(Objective)
Copy out the data exactly, leaving the pictures behind.

(Collected material)
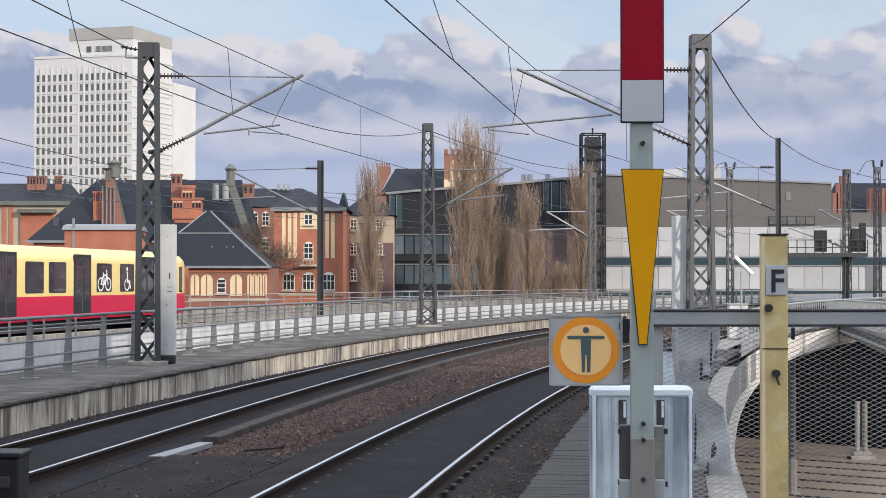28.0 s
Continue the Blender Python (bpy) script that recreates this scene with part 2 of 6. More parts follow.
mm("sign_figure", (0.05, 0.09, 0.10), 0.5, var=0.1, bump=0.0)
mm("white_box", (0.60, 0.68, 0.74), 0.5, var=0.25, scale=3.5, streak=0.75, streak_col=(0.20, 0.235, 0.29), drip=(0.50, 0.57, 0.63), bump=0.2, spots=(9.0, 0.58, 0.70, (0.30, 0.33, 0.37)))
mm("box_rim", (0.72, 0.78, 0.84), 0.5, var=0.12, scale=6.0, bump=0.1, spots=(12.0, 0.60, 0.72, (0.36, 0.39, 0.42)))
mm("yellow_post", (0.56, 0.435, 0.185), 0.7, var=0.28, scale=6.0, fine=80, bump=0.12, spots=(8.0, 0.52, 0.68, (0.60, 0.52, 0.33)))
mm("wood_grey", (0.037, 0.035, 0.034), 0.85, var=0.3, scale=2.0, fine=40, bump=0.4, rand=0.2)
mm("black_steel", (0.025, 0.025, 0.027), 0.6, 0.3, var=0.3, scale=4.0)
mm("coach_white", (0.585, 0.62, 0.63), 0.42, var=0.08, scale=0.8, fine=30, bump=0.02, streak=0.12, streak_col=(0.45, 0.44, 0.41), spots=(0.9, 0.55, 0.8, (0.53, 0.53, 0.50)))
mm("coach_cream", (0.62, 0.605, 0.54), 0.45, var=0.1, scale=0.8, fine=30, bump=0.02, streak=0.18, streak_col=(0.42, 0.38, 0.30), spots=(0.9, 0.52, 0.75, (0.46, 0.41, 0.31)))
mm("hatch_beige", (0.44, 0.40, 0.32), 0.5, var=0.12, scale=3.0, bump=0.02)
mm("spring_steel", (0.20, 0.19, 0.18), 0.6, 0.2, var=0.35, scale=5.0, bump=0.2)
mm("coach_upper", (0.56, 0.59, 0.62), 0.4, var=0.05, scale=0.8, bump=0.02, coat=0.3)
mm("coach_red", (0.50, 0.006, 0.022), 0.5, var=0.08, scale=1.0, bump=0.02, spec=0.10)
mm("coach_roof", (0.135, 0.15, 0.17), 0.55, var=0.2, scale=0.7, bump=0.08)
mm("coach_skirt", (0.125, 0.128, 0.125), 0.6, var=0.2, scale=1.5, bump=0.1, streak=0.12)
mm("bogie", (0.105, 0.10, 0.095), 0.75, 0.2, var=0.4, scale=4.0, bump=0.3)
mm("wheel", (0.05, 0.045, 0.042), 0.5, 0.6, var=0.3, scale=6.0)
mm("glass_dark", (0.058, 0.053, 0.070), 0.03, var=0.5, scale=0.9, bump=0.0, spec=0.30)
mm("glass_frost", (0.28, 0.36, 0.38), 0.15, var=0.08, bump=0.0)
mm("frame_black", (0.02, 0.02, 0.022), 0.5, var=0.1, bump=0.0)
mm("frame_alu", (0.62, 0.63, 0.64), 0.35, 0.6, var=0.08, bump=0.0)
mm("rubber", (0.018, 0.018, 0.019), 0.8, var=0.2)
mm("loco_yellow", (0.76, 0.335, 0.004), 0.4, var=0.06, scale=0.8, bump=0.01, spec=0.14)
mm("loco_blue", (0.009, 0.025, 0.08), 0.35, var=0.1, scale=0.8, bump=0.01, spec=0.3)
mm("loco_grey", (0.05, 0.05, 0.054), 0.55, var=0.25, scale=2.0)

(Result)
28.0 s
Continue the Blender Python (bpy) script that recreates this scene with part 2 of 6. More parts follow.
mm("sign_figure", (0.05, 0.09, 0.10), 0.5, var=0.1, bump=0.0)
mm("white_box", (0.60, 0.68, 0.74), 0.5, var=0.25, scale=3.5, streak=0.75, streak_col=(0.20, 0.235, 0.29), drip=(0.50, 0.57, 0.63), bump=0.2, spots=(9.0, 0.58, 0.70, (0.30, 0.33, 0.37)))
mm("box_rim", (0.72, 0.78, 0.84), 0.5, var=0.12, scale=6.0, bump=0.1, spots=(12.0, 0.60, 0.72, (0.36, 0.39, 0.42)))
mm("yellow_post", (0.56, 0.435, 0.185), 0.7, var=0.28, scale=6.0, fine=80, bump=0.12, spots=(8.0, 0.52, 0.68, (0.60, 0.52, 0.33)))
mm("wood_grey", (0.037, 0.035, 0.034), 0.85, var=0.3, scale=2.0, fine=40, bump=0.4, rand=0.2)
mm("black_steel", (0.025, 0.025, 0.027), 0.6, 0.3, var=0.3, scale=4.0)
mm("coach_white", (0.585, 0.62, 0.63), 0.42, var=0.08, scale=0.8, fine=30, bump=0.02, streak=0.12, streak_col=(0.45, 0.44, 0.41), spots=(0.9, 0.55, 0.8, (0.53, 0.53, 0.50)))
mm("coach_cream", (0.62, 0.605, 0.54), 0.45, var=0.1, scale=0.8, fine=30, bump=0.02, streak=0.18, streak_col=(0.42, 0.38, 0.30), spots=(0.9, 0.52, 0.75, (0.46, 0.41, 0.31)))
mm("hatch_beige", (0.44, 0.40, 0.32), 0.5, var=0.12, scale=3.0, bump=0.02)
mm("spring_steel", (0.20, 0.19, 0.18), 0.6, 0.2, var=0.35, scale=5.0, bump=0.2)
mm("coach_upper", (0.56, 0.59, 0.62), 0.4, var=0.05, scale=0.8, bump=0.02, coat=0.3)
mm("coach_red", (0.50, 0.006, 0.022), 0.5, var=0.08, scale=1.0, bump=0.02, spec=0.10)
mm("coach_roof", (0.135, 0.15, 0.17), 0.55, var=0.2, scale=0.7, bump=0.08)
mm("coach_skirt", (0.125, 0.128, 0.125), 0.6, var=0.2, scale=1.5, bump=0.1, streak=0.12)
mm("bogie", (0.105, 0.10, 0.095), 0.75, 0.2, var=0.4, scale=4.0, bump=0.3)
mm("wheel", (0.05, 0.045, 0.042), 0.5, 0.6, var=0.3, scale=6.0)
mm("glass_dark", (0.058, 0.053, 0.070), 0.03, var=0.5, scale=0.9, bump=0.0, spec=0.30)
mm("glass_frost", (0.28, 0.36, 0.38), 0.15, var=0.08, bump=0.0)
mm("frame_black", (0.02, 0.02, 0.022), 0.5, var=0.1, bump=0.0)
mm("frame_alu", (0.62, 0.63, 0.64), 0.35, 0.6, var=0.08, bump=0.0)
mm("rubber", (0.018, 0.018, 0.019), 0.8, var=0.2)
mm("loco_yellow", (0.76, 0.335, 0.004), 0.4, var=0.06, scale=0.8, bump=0.01, spec=0.14)
mm("loco_blue", (0.009, 0.025, 0.08), 0.35, var=0.1, scale=0.8, bump=0.01, spec=0.3)
mm("loco_grey", (0.05, 0.05, 0.054), 0.55, var=0.25, scale=2.0)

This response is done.